__What to work on__.
Transcribe the material in full. Nothing should differ except that the pictures are left out.

__Data extract__.
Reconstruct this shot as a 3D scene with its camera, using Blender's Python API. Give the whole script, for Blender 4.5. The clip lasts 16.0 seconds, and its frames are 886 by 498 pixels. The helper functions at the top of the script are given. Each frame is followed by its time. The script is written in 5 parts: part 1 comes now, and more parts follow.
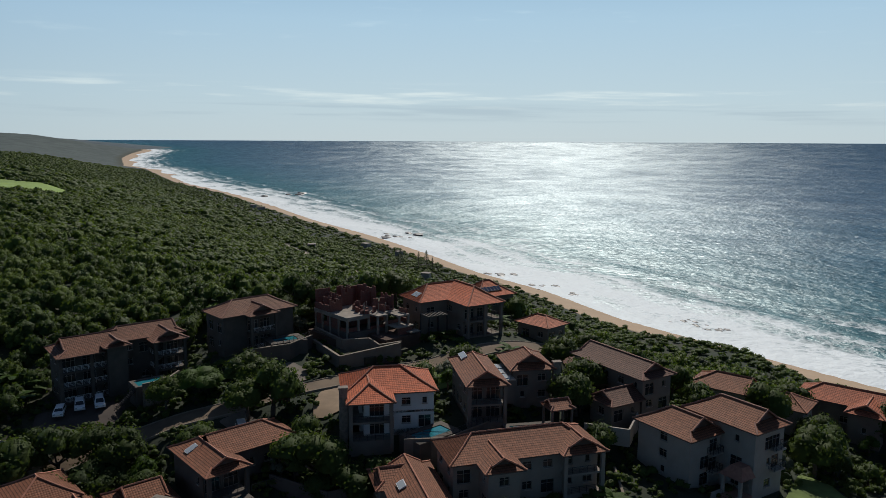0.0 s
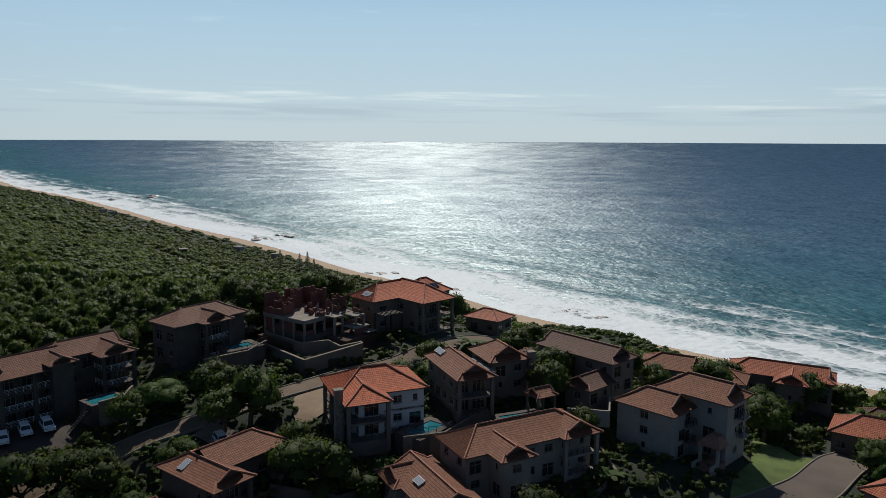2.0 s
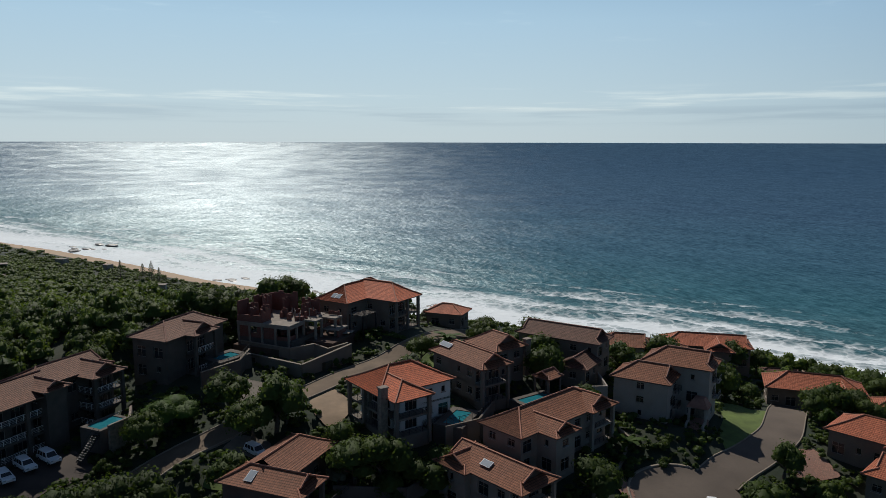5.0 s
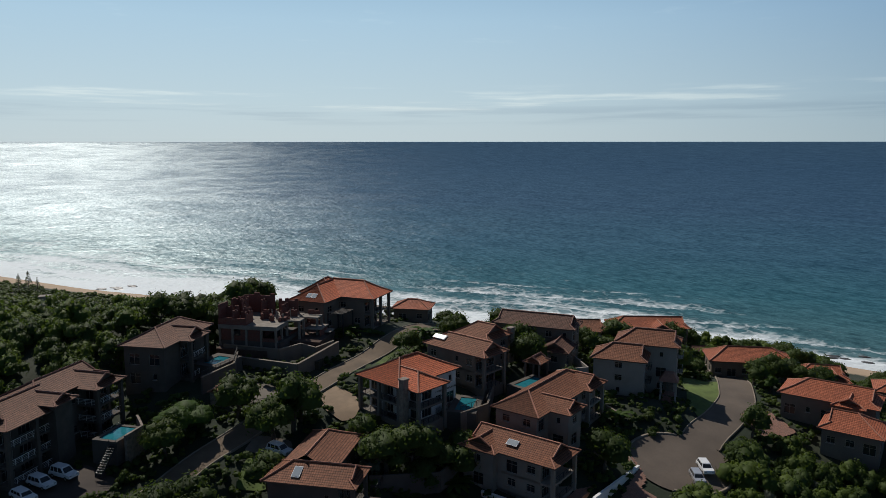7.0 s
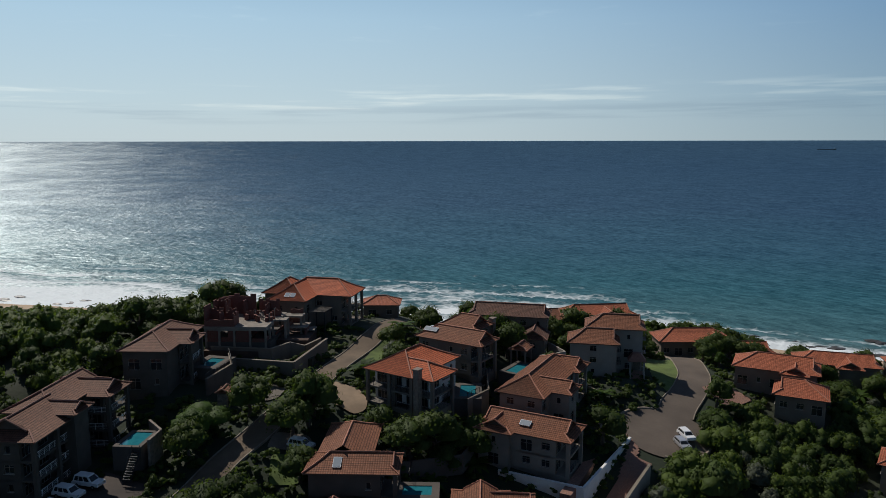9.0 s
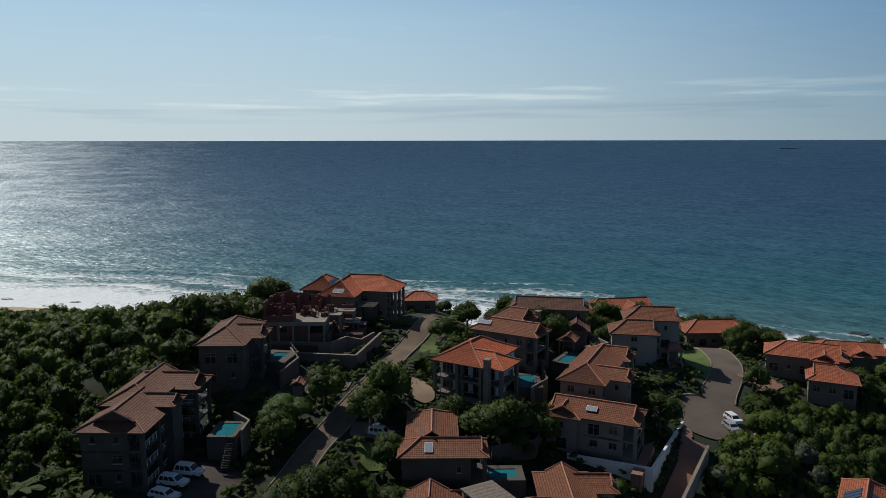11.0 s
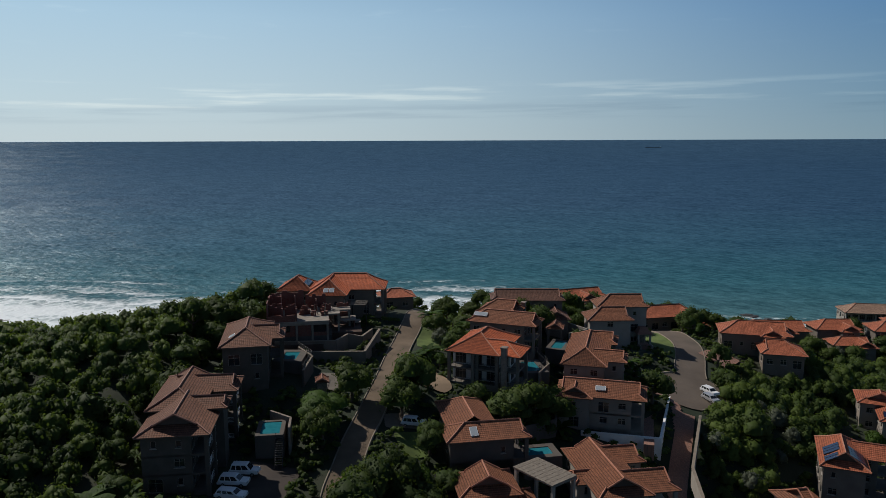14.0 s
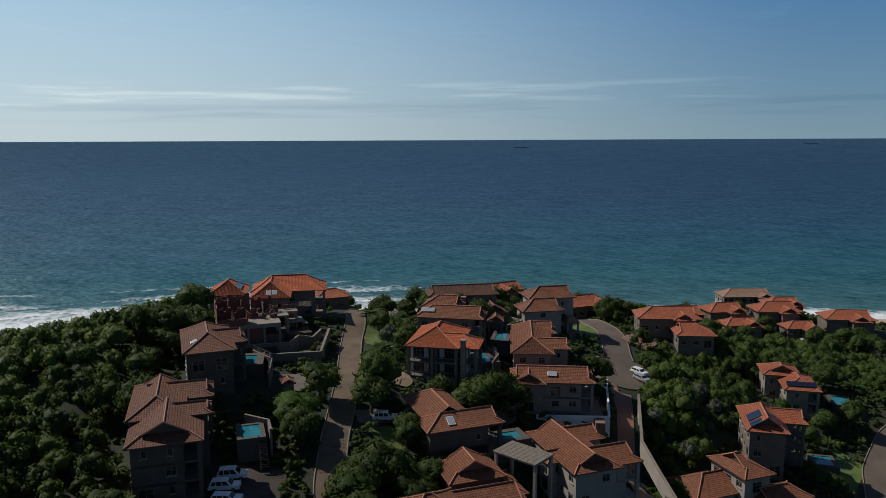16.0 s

__Task solution__.
Reconstruct this shot as a 3D scene with its camera, using Blender's Python API. Give the whole script, for Blender 4.5. The clip lasts 16.0 seconds, and its frames are 886 by 498 pixels. The helper functions at the top of the script are given. Each frame is followed by its time. The script is written in 5 parts: part 1 comes now, and more parts follow.
0.0 s
2.0 s
5.0 s
7.0 s
9.0 s
11.0 s
14.0 s
16.0 s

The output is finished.